=== PROBLEM ===
Write out the entire listing below exactly as it appears, minus any pictures.

=== SUPPLIED DATA ===
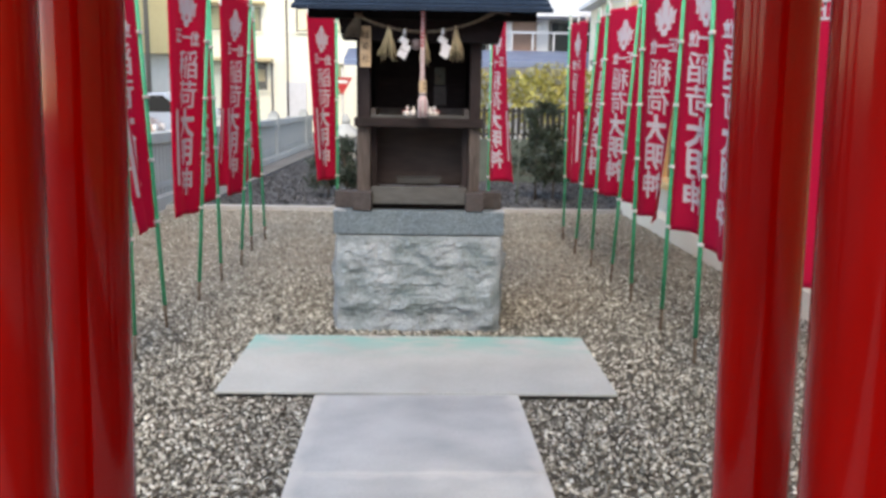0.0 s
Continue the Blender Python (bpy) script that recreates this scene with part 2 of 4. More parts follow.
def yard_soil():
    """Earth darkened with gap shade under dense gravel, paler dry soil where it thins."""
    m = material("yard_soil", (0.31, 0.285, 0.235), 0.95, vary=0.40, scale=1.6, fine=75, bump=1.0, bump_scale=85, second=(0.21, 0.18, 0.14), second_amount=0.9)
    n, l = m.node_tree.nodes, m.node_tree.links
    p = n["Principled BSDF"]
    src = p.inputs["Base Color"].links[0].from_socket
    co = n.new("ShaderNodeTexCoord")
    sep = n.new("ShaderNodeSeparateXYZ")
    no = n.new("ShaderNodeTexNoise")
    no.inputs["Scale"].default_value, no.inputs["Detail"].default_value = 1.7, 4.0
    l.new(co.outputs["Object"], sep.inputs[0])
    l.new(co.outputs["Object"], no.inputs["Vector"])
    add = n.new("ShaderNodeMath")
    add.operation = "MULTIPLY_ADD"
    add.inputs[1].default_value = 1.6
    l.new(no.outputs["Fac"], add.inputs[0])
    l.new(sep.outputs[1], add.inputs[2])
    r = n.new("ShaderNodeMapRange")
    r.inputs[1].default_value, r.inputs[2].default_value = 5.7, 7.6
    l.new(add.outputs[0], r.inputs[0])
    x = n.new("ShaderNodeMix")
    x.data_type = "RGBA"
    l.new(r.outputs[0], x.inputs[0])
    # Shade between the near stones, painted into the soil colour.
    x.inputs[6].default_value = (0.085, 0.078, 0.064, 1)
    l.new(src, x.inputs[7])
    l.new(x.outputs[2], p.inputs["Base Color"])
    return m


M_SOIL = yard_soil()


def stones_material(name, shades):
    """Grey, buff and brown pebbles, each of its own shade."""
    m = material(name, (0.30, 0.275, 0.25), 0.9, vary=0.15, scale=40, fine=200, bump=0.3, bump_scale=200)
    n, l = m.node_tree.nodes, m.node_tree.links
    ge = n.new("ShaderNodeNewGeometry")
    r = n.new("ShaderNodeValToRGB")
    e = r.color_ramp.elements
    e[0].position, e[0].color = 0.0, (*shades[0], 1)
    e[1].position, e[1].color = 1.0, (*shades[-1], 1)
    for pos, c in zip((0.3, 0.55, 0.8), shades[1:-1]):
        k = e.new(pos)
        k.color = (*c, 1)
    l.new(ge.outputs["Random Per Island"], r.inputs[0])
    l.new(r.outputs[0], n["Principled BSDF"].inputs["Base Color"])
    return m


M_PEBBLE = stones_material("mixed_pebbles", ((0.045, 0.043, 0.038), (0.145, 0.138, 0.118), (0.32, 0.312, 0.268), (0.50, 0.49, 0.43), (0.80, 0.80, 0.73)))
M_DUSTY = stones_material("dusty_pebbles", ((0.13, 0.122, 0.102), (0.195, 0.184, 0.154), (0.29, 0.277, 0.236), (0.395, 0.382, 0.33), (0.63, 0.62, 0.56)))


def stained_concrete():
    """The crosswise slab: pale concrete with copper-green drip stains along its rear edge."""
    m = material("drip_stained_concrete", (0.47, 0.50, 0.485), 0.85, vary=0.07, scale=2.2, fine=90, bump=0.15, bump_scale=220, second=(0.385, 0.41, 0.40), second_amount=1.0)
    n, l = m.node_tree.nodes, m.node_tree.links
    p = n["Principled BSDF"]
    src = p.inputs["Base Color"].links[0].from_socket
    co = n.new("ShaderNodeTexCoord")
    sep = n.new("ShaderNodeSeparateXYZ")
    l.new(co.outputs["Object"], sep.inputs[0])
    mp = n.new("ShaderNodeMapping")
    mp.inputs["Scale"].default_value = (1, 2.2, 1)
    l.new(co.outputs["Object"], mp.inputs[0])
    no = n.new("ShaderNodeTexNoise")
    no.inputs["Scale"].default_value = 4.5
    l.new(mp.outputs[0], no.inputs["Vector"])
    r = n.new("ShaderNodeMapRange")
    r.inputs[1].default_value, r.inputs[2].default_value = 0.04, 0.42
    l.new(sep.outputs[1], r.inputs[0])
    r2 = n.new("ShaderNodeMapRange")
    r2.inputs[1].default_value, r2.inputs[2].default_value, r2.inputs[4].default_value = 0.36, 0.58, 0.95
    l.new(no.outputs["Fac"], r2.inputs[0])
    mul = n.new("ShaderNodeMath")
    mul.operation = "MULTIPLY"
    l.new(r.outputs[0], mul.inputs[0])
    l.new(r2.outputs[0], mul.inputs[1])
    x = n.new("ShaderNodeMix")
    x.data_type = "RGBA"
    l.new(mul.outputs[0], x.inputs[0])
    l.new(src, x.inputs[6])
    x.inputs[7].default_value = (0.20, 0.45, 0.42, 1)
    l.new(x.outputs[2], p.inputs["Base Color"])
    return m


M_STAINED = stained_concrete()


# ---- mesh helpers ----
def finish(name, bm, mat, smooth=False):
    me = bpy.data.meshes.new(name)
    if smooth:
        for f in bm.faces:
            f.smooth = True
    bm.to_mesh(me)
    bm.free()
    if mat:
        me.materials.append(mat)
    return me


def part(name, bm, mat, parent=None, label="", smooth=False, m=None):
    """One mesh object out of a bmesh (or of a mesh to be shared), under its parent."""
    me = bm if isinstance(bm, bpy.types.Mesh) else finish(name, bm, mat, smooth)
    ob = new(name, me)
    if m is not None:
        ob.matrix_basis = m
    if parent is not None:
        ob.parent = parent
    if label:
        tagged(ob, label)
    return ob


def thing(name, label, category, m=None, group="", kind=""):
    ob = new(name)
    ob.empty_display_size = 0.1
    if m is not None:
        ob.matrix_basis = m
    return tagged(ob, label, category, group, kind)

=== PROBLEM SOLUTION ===
0.0 s
Continue the Blender Python (bpy) script that recreates this scene with part 2 of 4. More parts follow.
def yard_soil():
    """Earth darkened with gap shade under dense gravel, paler dry soil where it thins."""
    m = material("yard_soil", (0.31, 0.285, 0.235), 0.95, vary=0.40, scale=1.6, fine=75, bump=1.0, bump_scale=85, second=(0.21, 0.18, 0.14), second_amount=0.9)
    n, l = m.node_tree.nodes, m.node_tree.links
    p = n["Principled BSDF"]
    src = p.inputs["Base Color"].links[0].from_socket
    co = n.new("ShaderNodeTexCoord")
    sep = n.new("ShaderNodeSeparateXYZ")
    no = n.new("ShaderNodeTexNoise")
    no.inputs["Scale"].default_value, no.inputs["Detail"].default_value = 1.7, 4.0
    l.new(co.outputs["Object"], sep.inputs[0])
    l.new(co.outputs["Object"], no.inputs["Vector"])
    add = n.new("ShaderNodeMath")
    add.operation = "MULTIPLY_ADD"
    add.inputs[1].default_value = 1.6
    l.new(no.outputs["Fac"], add.inputs[0])
    l.new(sep.outputs[1], add.inputs[2])
    r = n.new("ShaderNodeMapRange")
    r.inputs[1].default_value, r.inputs[2].default_value = 5.7, 7.6
    l.new(add.outputs[0], r.inputs[0])
    x = n.new("ShaderNodeMix")
    x.data_type = "RGBA"
    l.new(r.outputs[0], x.inputs[0])
    # Shade between the near stones, painted into the soil colour.
    x.inputs[6].default_value = (0.085, 0.078, 0.064, 1)
    l.new(src, x.inputs[7])
    l.new(x.outputs[2], p.inputs["Base Color"])
    return m


M_SOIL = yard_soil()


def stones_material(name, shades):
    """Grey, buff and brown pebbles, each of its own shade."""
    m = material(name, (0.30, 0.275, 0.25), 0.9, vary=0.15, scale=40, fine=200, bump=0.3, bump_scale=200)
    n, l = m.node_tree.nodes, m.node_tree.links
    ge = n.new("ShaderNodeNewGeometry")
    r = n.new("ShaderNodeValToRGB")
    e = r.color_ramp.elements
    e[0].position, e[0].color = 0.0, (*shades[0], 1)
    e[1].position, e[1].color = 1.0, (*shades[-1], 1)
    for pos, c in zip((0.3, 0.55, 0.8), shades[1:-1]):
        k = e.new(pos)
        k.color = (*c, 1)
    l.new(ge.outputs["Random Per Island"], r.inputs[0])
    l.new(r.outputs[0], n["Principled BSDF"].inputs["Base Color"])
    return m


M_PEBBLE = stones_material("mixed_pebbles", ((0.045, 0.043, 0.038), (0.145, 0.138, 0.118), (0.32, 0.312, 0.268), (0.50, 0.49, 0.43), (0.80, 0.80, 0.73)))
M_DUSTY = stones_material("dusty_pebbles", ((0.13, 0.122, 0.102), (0.195, 0.184, 0.154), (0.29, 0.277, 0.236), (0.395, 0.382, 0.33), (0.63, 0.62, 0.56)))


def stained_concrete():
    """The crosswise slab: pale concrete with copper-green drip stains along its rear edge."""
    m = material("drip_stained_concrete", (0.47, 0.50, 0.485), 0.85, vary=0.07, scale=2.2, fine=90, bump=0.15, bump_scale=220, second=(0.385, 0.41, 0.40), second_amount=1.0)
    n, l = m.node_tree.nodes, m.node_tree.links
    p = n["Principled BSDF"]
    src = p.inputs["Base Color"].links[0].from_socket
    co = n.new("ShaderNodeTexCoord")
    sep = n.new("ShaderNodeSeparateXYZ")
    l.new(co.outputs["Object"], sep.inputs[0])
    mp = n.new("ShaderNodeMapping")
    mp.inputs["Scale"].default_value = (1, 2.2, 1)
    l.new(co.outputs["Object"], mp.inputs[0])
    no = n.new("ShaderNodeTexNoise")
    no.inputs["Scale"].default_value = 4.5
    l.new(mp.outputs[0], no.inputs["Vector"])
    r = n.new("ShaderNodeMapRange")
    r.inputs[1].default_value, r.inputs[2].default_value = 0.04, 0.42
    l.new(sep.outputs[1], r.inputs[0])
    r2 = n.new("ShaderNodeMapRange")
    r2.inputs[1].default_value, r2.inputs[2].default_value, r2.inputs[4].default_value = 0.36, 0.58, 0.95
    l.new(no.outputs["Fac"], r2.inputs[0])
    mul = n.new("ShaderNodeMath")
    mul.operation = "MULTIPLY"
    l.new(r.outputs[0], mul.inputs[0])
    l.new(r2.outputs[0], mul.inputs[1])
    x = n.new("ShaderNodeMix")
    x.data_type = "RGBA"
    l.new(mul.outputs[0], x.inputs[0])
    l.new(src, x.inputs[6])
    x.inputs[7].default_value = (0.20, 0.45, 0.42, 1)
    l.new(x.outputs[2], p.inputs["Base Color"])
    return m


M_STAINED = stained_concrete()


# ---- mesh helpers ----
def finish(name, bm, mat, smooth=False):
    me = bpy.data.meshes.new(name)
    if smooth:
        for f in bm.faces:
            f.smooth = True
    bm.to_mesh(me)
    bm.free()
    if mat:
        me.materials.append(mat)
    return me


def part(name, bm, mat, parent=None, label="", smooth=False, m=None):
    """One mesh object out of a bmesh (or of a mesh to be shared), under its parent."""
    me = bm if isinstance(bm, bpy.types.Mesh) else finish(name, bm, mat, smooth)
    ob = new(name, me)
    if m is not None:
        ob.matrix_basis = m
    if parent is not None:
        ob.parent = parent
    if label:
        tagged(ob, label)
    return ob


def thing(name, label, category, m=None, group="", kind=""):
    ob = new(name)
    ob.empty_display_size = 0.1
    if m is not None:
        ob.matrix_basis = m
    return tagged(ob, label, category, group, kind)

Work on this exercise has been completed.